Enabling librte_pmd_mlx5_vdpa causes DPDK applications to be linked against libibverbs.

A Mellanox mlx5 PCI device can be probed by either net/mlx5 driver or vdpa/mlx5 driver but not in parallel. Hence, the user should decide the driver by the class parameter in the device argument list. By default, the mlx5 device will be probed by the net/mlx5 driver.

5.2. Supported NICs

  • Mellanox® ConnectX®-6 200G MCX654106A-HCAT (2x200G)
  • Mellanox® ConnectX®-6 Dx EN 25G MCX621102AN-ADAT (2x25G)
  • Mellanox® ConnectX®-6 Dx EN 100G MCX623106AN-CDAT (2x100G)
  • Mellanox® ConnectX®-6 Dx EN 200G MCX623105AN-VDAT (1x200G)
  • Mellanox® BlueField SmartNIC 25G MBF1M332A-ASCAT (2x25G)

5.3. Prerequisites

5.3.1. Compilation options

These options can be modified in the .config file.

  • CONFIG_RTE_LIBRTE_MLX5_VDPA_PMD (default n)

    Toggle compilation of librte_pmd_mlx5 itself.

  • CONFIG_RTE_IBVERBS_LINK_DLOPEN (default n)

    Build PMD with additional code to make it loadable without hard dependencies on libibverbs nor libmlx5, which may not be installed on the target system.

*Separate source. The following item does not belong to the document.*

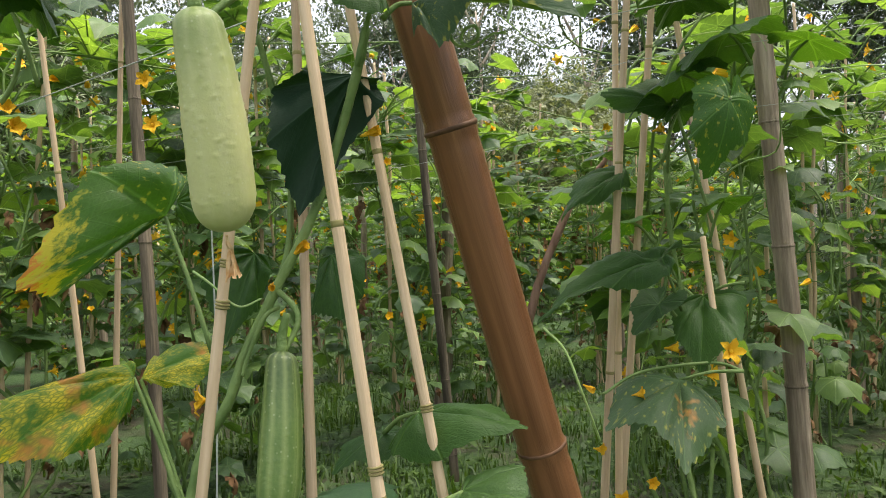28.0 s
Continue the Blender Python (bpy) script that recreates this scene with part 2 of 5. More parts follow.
M_POST = plain_material("weathered_wood", [(0.33, (0.10, 0.075, 0.052)), (0.5, (0.23, 0.18, 0.13)), (0.68, (0.42, 0.345, 0.26))], 7.0, 0.85, 40.0, 1.0, (5, 5, 0.4), vary=0.3)
M_POST_DARK = plain_material("dark_weathered_wood", [(0.33, (0.04, 0.03, 0.02)), (0.5, (0.10, 0.08, 0.055)), (0.68, (0.24, 0.19, 0.13))], 7.0, 0.85, 40.0, 1.0, (5, 5, 0.4), vary=0.2)
M_STRING = plain_material("nylon_string", [(0.3, (0.32, 0.34, 0.3)), (0.7, (0.5, 0.52, 0.46))], 40.0, 0.4)
M_BARK = plain_material("tree_bark", [(0.3, (0.48, 0.37, 0.3)), (0.55, (0.68, 0.55, 0.46)), (0.75, (0.8, 0.69, 0.6))], 3.0, 0.9, 16.0, 0.8, (2, 2, 0.6), vary=0.2)
# darker copy of tree_bark with the shade at the wood's edge coloured in
M_BARK_DIM = plain_material("shade_toned_bark", [(0.3, (0.13, 0.095, 0.08)), (0.55, (0.24, 0.18, 0.15)), (0.75, (0.34, 0.27, 0.23))], 3.0, 0.9, 16.0, 0.8, (2, 2, 0.6), vary=0.2)
M_GRASS = leaf_material("grass_blade", (0.018, 0.045, 0.011), (0.04, 0.084, 0.018), (0.085, 0.14, 0.03), veins=False, through_light=0.25)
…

    In this mode, their presence is still required for it to run properly, however their absence won’t prevent a DPDK application from starting (with CONFIG_RTE_BUILD_SHARED_LIB disabled) and they won’t show up as missing with ldd(1).

    It works by moving these dependencies to a purpose-built rdma-core “glue” plug-in which must either be installed in a directory whose name is based on CONFIG_RTE_EAL_PMD_PATH suffixed with -glue if set, or in a standard location for the dynamic linker (e.g. /lib) if left to the default empty string ("").

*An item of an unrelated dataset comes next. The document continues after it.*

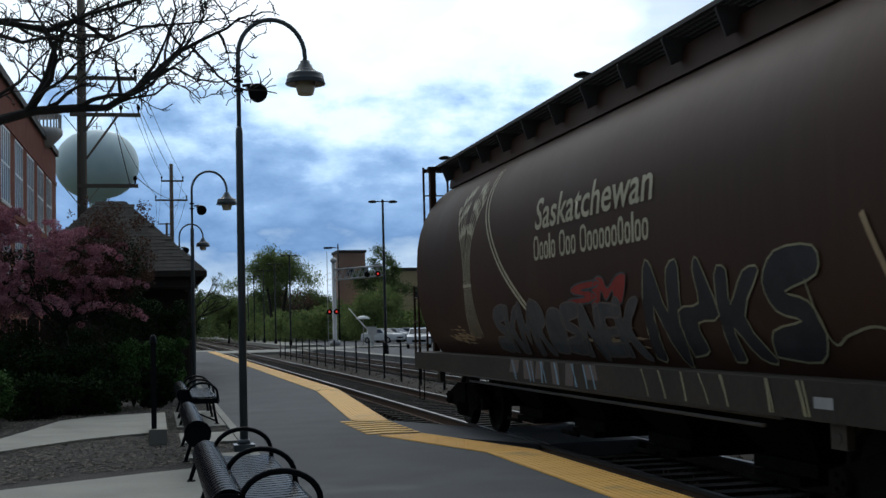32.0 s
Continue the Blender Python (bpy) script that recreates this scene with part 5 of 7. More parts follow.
def crossing_signal():
    t = thing("crossing_signal", "galvanised cantilever level-crossing signal with red lamps", "railway signal", at=(16.0, 111.0, -0.1))
    g = M["cant"] = material("galvanised steel", (0.34, 0.35, 0.36), (0.46, 0.47, 0.48), 0.5, 0.3)
    bm = bmesh.new()
    lathe(bm, [(0.5, 0), (0.5, 0.5), (0.2, 0.55), (0.19, 7.6)], 10)
    part("mast", bm, g, t)
    bm = bmesh.new()
    for yy in (-0.4, 0.4):
        for z in (6.0, 6.95):
            tube(bm, [(0, yy, z), (4.5, yy, z + 0.35)], 0.07, 6)
        for k in range(8):
            x = 0.55 * k
            tube(bm, [(x, yy, 6.0 + 0.078 * x), (x + 0.28, yy, 6.95 + 0.078 * x), (x + 0.55, yy, 6.0 + 0.078 * (x + 0.55))], 0.04, 5)
    part("truss_arm", bm, g, t)
    red = glow("red signal lamp", (0.85, 0.05, 0.04), 0.55)
    for x, z in ((4.0, 6.5), (3.0, 6.45), (-0.55, 3.1), (0.1, 3.1)):
        bm = bmesh.new()
        tube(bm, [(x, -0.55, z), (x, -0.62, z)], 0.26, 14)
        h = part("lamp_hood", bm, M["under"], t)
        if x not in (3.0,):
            bm = bmesh.new()
            tube(bm, [(x, -0.62, z), (x, -0.66, z)], 0.10, 12)
            part("lamp_lens", bm, red, h, "lit red lens")
    bm = bmesh.new()
    for k in range(12):
        tube(bm, [(-0.6, 0, 0.6 + 0.55 * k), (-0.25, 0, 0.6 + 0.55 * k)], 0.025, 4)
    tube(bm, [(-0.6, 0, 0.3), (-0.6, 0, 8.6)], 0.03, 5)
    part("service_ladder", bm, g, t)
    bm = bmesh.new()
    lathe(bm, [(0.15, 7.6), (0.3, 7.7), (0.3, 7.9), (0.1, 8.1)], 10)
    part("bell", bm, g, t)
    t2 = thing("crossing_gate", "white level-crossing gate machine with a raised arm", "crossing gate", at=(18.2, 104.0, -0.1))
    bm = bmesh.new()
    box(bm, -0.15, 0.15, -0.15, 0.15, 0, 1.2)
    box(bm, -0.38, 0.38, -0.3, 0.3, 0.95, 1.65)
    bmesh.ops.bevel(bm, geom=bm.edges[:], offset=0.05, segments=1)
    part("machine", bm, M["stone_trim"], t2)
    bm = bmesh.new()
    tube(bm, [(-0.38, 0, 1.4), (-2.0, 0, 3.3)], 0.06, 6, 0.035)
    part("gate_arm", bm, M["white_paint"], t2)
    t3 = thing("lot_parasol", "white domed cover on a thin post", "parasol", at=(18.3, 109.0, -0.1))
    bm = bmesh.new()
    lathe(bm, [(0.66, 2.35), (0.64, 2.42), (0.4, 2.6), (0.05, 2.68)], 14)
    part("cover", bm, M["white_paint"], t3)
    bm = bmesh.new()
    tube(bm, [(0, 0, 0), (0, 0, 2.5)], 0.04, 6)
    part("post", bm, M["galv"], t3)
    t4 = thing("street_light", "tall dark cobra-head street light", "street lamp", at=(17.62, 119.0, -0.1))
    bm = bmesh.new()
    tube(bm, [(0, 0, 0), (0, 0, 9.9)], 0.09, 7, 0.06)
    part("pole", bm, M["black_metal"], t4)
    bm = bmesh.new()
    tube(bm, [(0, 0, 9.5), (-0.7, 0, 9.55)], 0.04, 5)
    box(bm, -1.4, -0.6, -0.15, 0.15, 9.42, 9.6)
    part("lamp_head", bm, M["black_metal"], t4)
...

    This option has no performance impact.

  • CONFIG_RTE_IBVERBS_LINK_STATIC (default n)

    Embed static flavor of the dependencies libibverbs and libmlx5 in the PMD shared library or the executable static binary.

Note

For BlueField, target should be set to arm64-bluefield-linux-gcc. This will enable CONFIG_RTE_LIBRTE_MLX5_VDPA_PMD and set RTE_CACHE_LINE_SIZE to 64. Default armv8a configuration of make build and meson build set it to 128 then brings performance degradation.

5.3.2. Run-time configuration

  • ethtool operations on related kernel interfaces also affect the PMD.

5.3.2.1. Driver options

  • class parameter [string]

    Select the class of the driver that should probe the device. vdpa for the mlx5 vDPA driver.

  • event_mode parameter [int]

    • 0, Completion queue scheduling will be managed by a timer thread which automatically adjusts its delays to the coming traffic rate.
    • 1, Completion queue scheduling will be managed by a timer thread with fixed delay time.
    • 2, Completion queue scheduling will be managed by interrupts. Each CQ burst arms the CQ in order to get an interrupt event in the next traffic burst.
    • Default mode is 0.
  • event_us parameter [int]

    Per mode micro-seconds parameter - relevant only for event mode 0 and 1:

    • 0, A nonzero value to set timer step in micro-seconds. The timer thread dynamic delay change steps according to this value. Default value is 1us.
    • 1, A nonzero value to set fixed timer delay in micro-seconds. Default value is 100us.
  • no_traffic_time parameter [int]

    A nonzero value defines the traffic off time, in seconds, that moves the driver to no-traffic mode. In this mode the timer events are stopped and interrupts are configured to the device in order to notify traffic for the driver. Default value is 2s.